I just wanted to share my history, because it most definitely has shaped how I think and who I am today.
NoJusticeNoPeace
(5,018 posts)Racism is a problem only those with the power can resolve
noiretextatique
(27,275 posts)not some, long distant past. and i agree with you about solving racism. america long-ago threw up its hands and refused to take responsibility for the nightmare IT created. it became a "black" problem, which it never was...it was and is and american problem.
kwassa
(23,340 posts)When I was a freshman in college, I heard stories from the resident adviser about what had happened in the previous year.
There were very bad relationships between the students on College Hill, and the city police.
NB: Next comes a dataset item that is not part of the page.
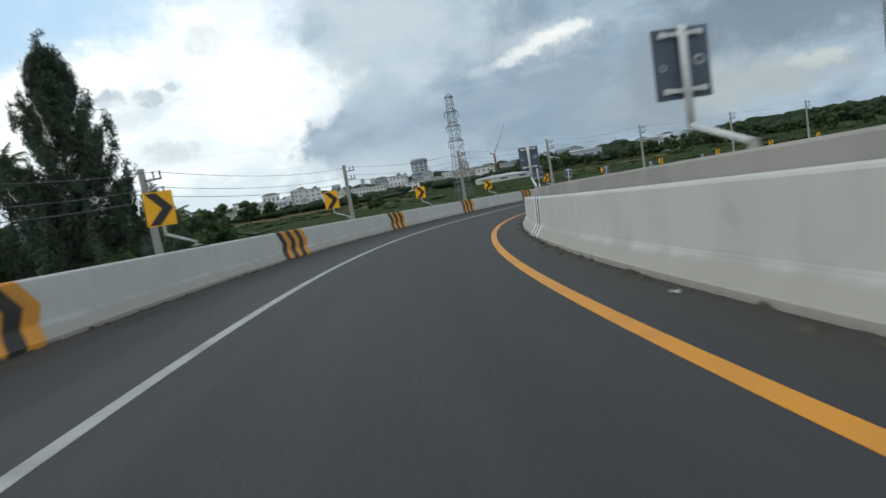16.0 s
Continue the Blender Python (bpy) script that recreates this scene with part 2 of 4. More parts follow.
def asphalt():
    """Worn asphalt by the road's own measure: u across in metres, v along in metres."""
    m = bpy.data.materials.new("asphalt")
    m.use_nodes = True
    n = Nodes(m.node_tree)
    shader = m.node_tree.nodes["Principled BSDF"]
    uv = n.put("ShaderNodeTexCoord").outputs["UV"]
    sp = n.put("ShaderNodeSeparateXYZ")
    n.link(uv, sp.inputs[0])
    u = sp.outputs["X"]
    stretched = n.vmath("MULTIPLY", uv, (1.0, 0.10, 1.0))
    grain = n.noise(uv, 95.0, 3.0, 0.7)
    pebbles = n.noise(uv, 28.0, 4.0, 0.65)
    drift = n.noise(stretched, 1.3, 7.0, 0.6, 0.3)
    colour = n.mix(n.step(drift, 0.32, 0.70), (0.034, 0.0355, 0.0375), (0.052, 0.0535, 0.0555))
    colour = n.mix(0.5, colour, n.mix(n.step(grain, 0.3, 0.72), (0.022, 0.023, 0.0245), (0.068, 0.069, 0.071)))
    # oil and tyre tracks in the lane, a lighter strip between
    for centre, half, much in ((0.95, 0.32, 0.40), (2.95, 0.32, 0.34), (1.95, 0.22, 0.18)):
        off = n.math("ABSOLUTE", n.math("SUBTRACT", n.math("ADD", u, n.math("MULTIPLY", n.math("SUBTRACT", drift, 0.5), 0.5)), centre))
        colour = n.mix(n.math("MULTIPLY", n.step(off, half, 0.04), n.math("MULTIPLY", n.step(drift, 0.25, 0.62), much)), colour, (0.026, 0.026, 0.027))
    # the shoulder is darker than the lane, with an uneven edge
    colour = n.mix(n.math("MULTIPLY", n.step(n.math("ADD", u, n.math("MULTIPLY", n.math("SUBTRACT", drift, 0.5), 1.6)), -0.5, -1.9), 0.62), colour, (0.021, 0.021, 0.0215))
    # dust and silt along both walls
    ragged = n.math("MULTIPLY", n.math("SUBTRACT", n.noise(n.vmath("MULTIPLY", uv, (1.0, 0.35, 1.0)), 2.2, 7.0, 0.62), 0.5), 1.3)
    silt = n.step(n.math("ADD", u, ragged), -2.35, -3.0)
    colour = n.mix(n.math("MULTIPLY", silt, 0.62), colour, (0.092, 0.076, 0.060))
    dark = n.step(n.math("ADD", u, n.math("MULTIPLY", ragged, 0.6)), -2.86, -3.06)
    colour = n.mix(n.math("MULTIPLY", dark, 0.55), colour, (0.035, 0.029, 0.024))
    silt2 = n.step(n.math("ADD", u, n.math("MULTIPLY", ragged, 0.4)), 4.10, 4.75)
    colour = n.mix(n.math("MULTIPLY", silt2, 0.5), colour, (0.060, 0.054, 0.047))
    n.link(colour, shader.inputs["Base Color"])
    n.link(n.step(pebbles, 0.3, 0.7, 0.62, 0.86), shader.inputs["Roughness"])
    shader.inputs["Specular IOR Level"].default_value = 0.28
    b = n.put("ShaderNodeBump", Strength=0.35, Distance=0.006)
    n.link(grain, b.inputs["Height"])
    n.link(b.outputs[0], shader.inputs["Normal"])
    return m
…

The previous year, it got so bad that some cops took some of the students out behind one of the dorms and beat the crap out of them. These were upper middle-class white kids, mostly, no minorities.
This made me realize that cops know exactly how powerful they are, how insulated from prosecution they are, and how close to criminals some of them are.
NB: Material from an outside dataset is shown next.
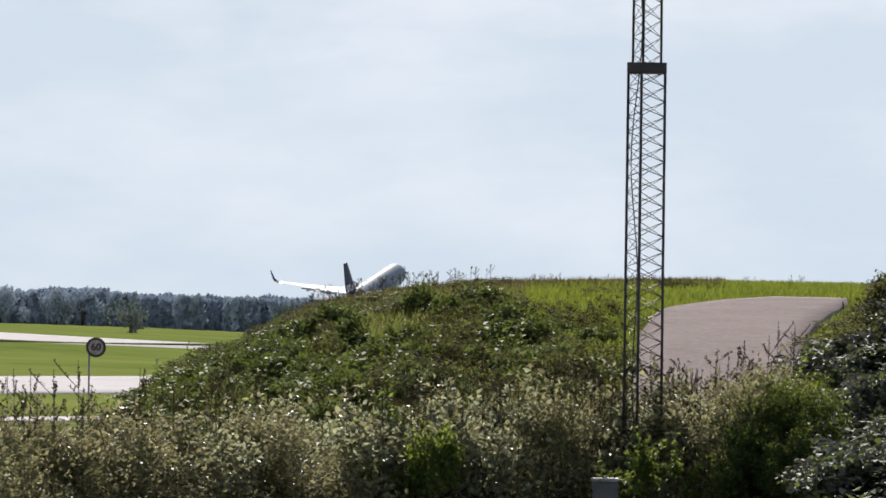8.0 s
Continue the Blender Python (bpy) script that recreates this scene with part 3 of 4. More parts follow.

Particularly in a situation where cops are alone with a citizen, they can do anything they want to, and never lose in court. And, they know this.
noiretextatique
(27,275 posts)it doesn't surprise me in the least.
kwassa
(23,340 posts)1979 - 1995.
I was there for the riots in 1992, which spread all over town. I lived near LaBrea and Wilshire. I was there for most of the Darryl Gates era of the LAPD, where they would take armored personal carriers with the cannons converted into battering rams and crash into crack houses. Except, sometimes they got the wrong address. The Gates militaristic approach to policing alienated almost everyone. Because of the structure of city government, Gates was not answerable to the mayor, former police detective Tom Bradley. This was also the era of Johnie Cochran, a former city prosecutor who jumped the fence and became rich through suing the stupid actions of the LAPD. He was a local superstar long before he defended OJ.
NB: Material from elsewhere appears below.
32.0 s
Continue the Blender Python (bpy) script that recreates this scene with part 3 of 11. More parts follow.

In the late 80s I had my first interracial relationship, with a black woman who lived in Inglewood. The area her mother lived in in Inglewood was a beautiful middle class neighborhood, all black that has a spectacular view of the South Bay. The downside was that it was in the flight path of LAX, with jets coming in to land all the time. Other parts of Inglewood varied from working class to very sketchy.
What this tuned me into is that there was whole separate social structure in Los Angeles for black people, and whites knew nothing about it. There were wealthy black areas like Baldwin Park, Ladiera Heights, and View Park, that most whites had never heard of. Most whites viewed anything south of the I-10 as a poor black area, when it was very multifaceted. I had trouble convincing my liberal white friends to come down to Inglewood for a Thanksgiving dinner that we threw.
I've been to Compton twice, once on a job as an insurance adjuster in the '80s, and the second time to visit a rental property belonging to my girlfriend's mother.
And Mr. Macho, Darryl Gates, yanked out his police at the first sign of trouble at Florence and Normandie. He had done the same thing as a police commander in the Watts riots in 1968, from what I've read. "Serve and Protect" indeed, but only if you are a white policeman. I blame him personally for the destruction of the riots, in the complete failure to do his job.
Excuse me for ranting.
noiretextatique
(27,275 posts)thanks for sharing again. i moved from long beach to oakland in 1990, just after the earthquake. i still have family there, so i was in and out during the 90's. of course i heard about gates' and his aggressive tactics, but thankfully i was living in oakland. i know the inglewood area very well. my sister lived @ 108th and Wilton Place for many years. i went to college in Claremont, so many of my black classmates were from Baldwin Hills and View Park. i was a scholarship kid from Carson, and it was the first time i became aware of class differences, most of the people i grew up with were working class to middle class, and the kids from the hills were much wealthier. in many ways, i feel very lucky to grow up in southern california when i did. i still have very fond memories of Compton...before all the imported drugs and resultant gangs and violence. another thing i experienced is white flight. once the black families who could leave Compton did, they moved to Carson and Lynwood, in particular. and the white families moved further east to Cerritos, eventually to place like Riverside. my parents moved to Riverside when i was in college, and visiting them was always somewhat unnerving because of the hostility of many of the white people there. not so much anymore, since the trend reversed, i hear more white people are moving back to areas like Adams, since many blacks and latinos more to Riverside and Moreno Valley because the housing was cheaper. anyway...gotta starting cooking. Happy Thanksgiving.
kwassa
(23,340 posts)but my girlfriend's mom lived off 104th. It was on a hillside that curved and faced the bay, as I said. She told me about how growing up there was a situation where everybody's parents would also look out for you, and you were responsible for behaving well with them.
One of my Compton experiences was to visit a house as an insurance adjuster. I don't remember the claim, but I do remember that I was welcomed by the family, given coffee and cookies, and was struck by how immaculate and well-kept this house and the houses around it. The people were very gracious, and it totally blew away my preconceptions about Compton.
Have a great thanksgiving.
heaven05
(18,124 posts)growing up, my next door neighbor was a policeman. He was kind, smart and tough. He died trying to save his 15 year old who got caught in a rip tide. They both died. Today's robo cops are nothing compared to the humanity I know he showed a lot of good and not so good people. He and my father drank beers, watched boxing and told stories relative to their chosen professions. My father was a professional soldier. I sat there and listened many nights till bed time. I grew up wanting to be a police officer or a soldier, one of my childhood dilemmas....
Today they are murderous idiots, psychopaths and many, like wilsonthepig, lack a conscience. Sad indeed. I liked my next door neighbor. And I wonder how he would fit in today.
noiretextatique
(27,275 posts)and several former police officers said they do not support the tactics police are using now. and they said Wilson is a liar. your neighbor sounds like one of the good ones.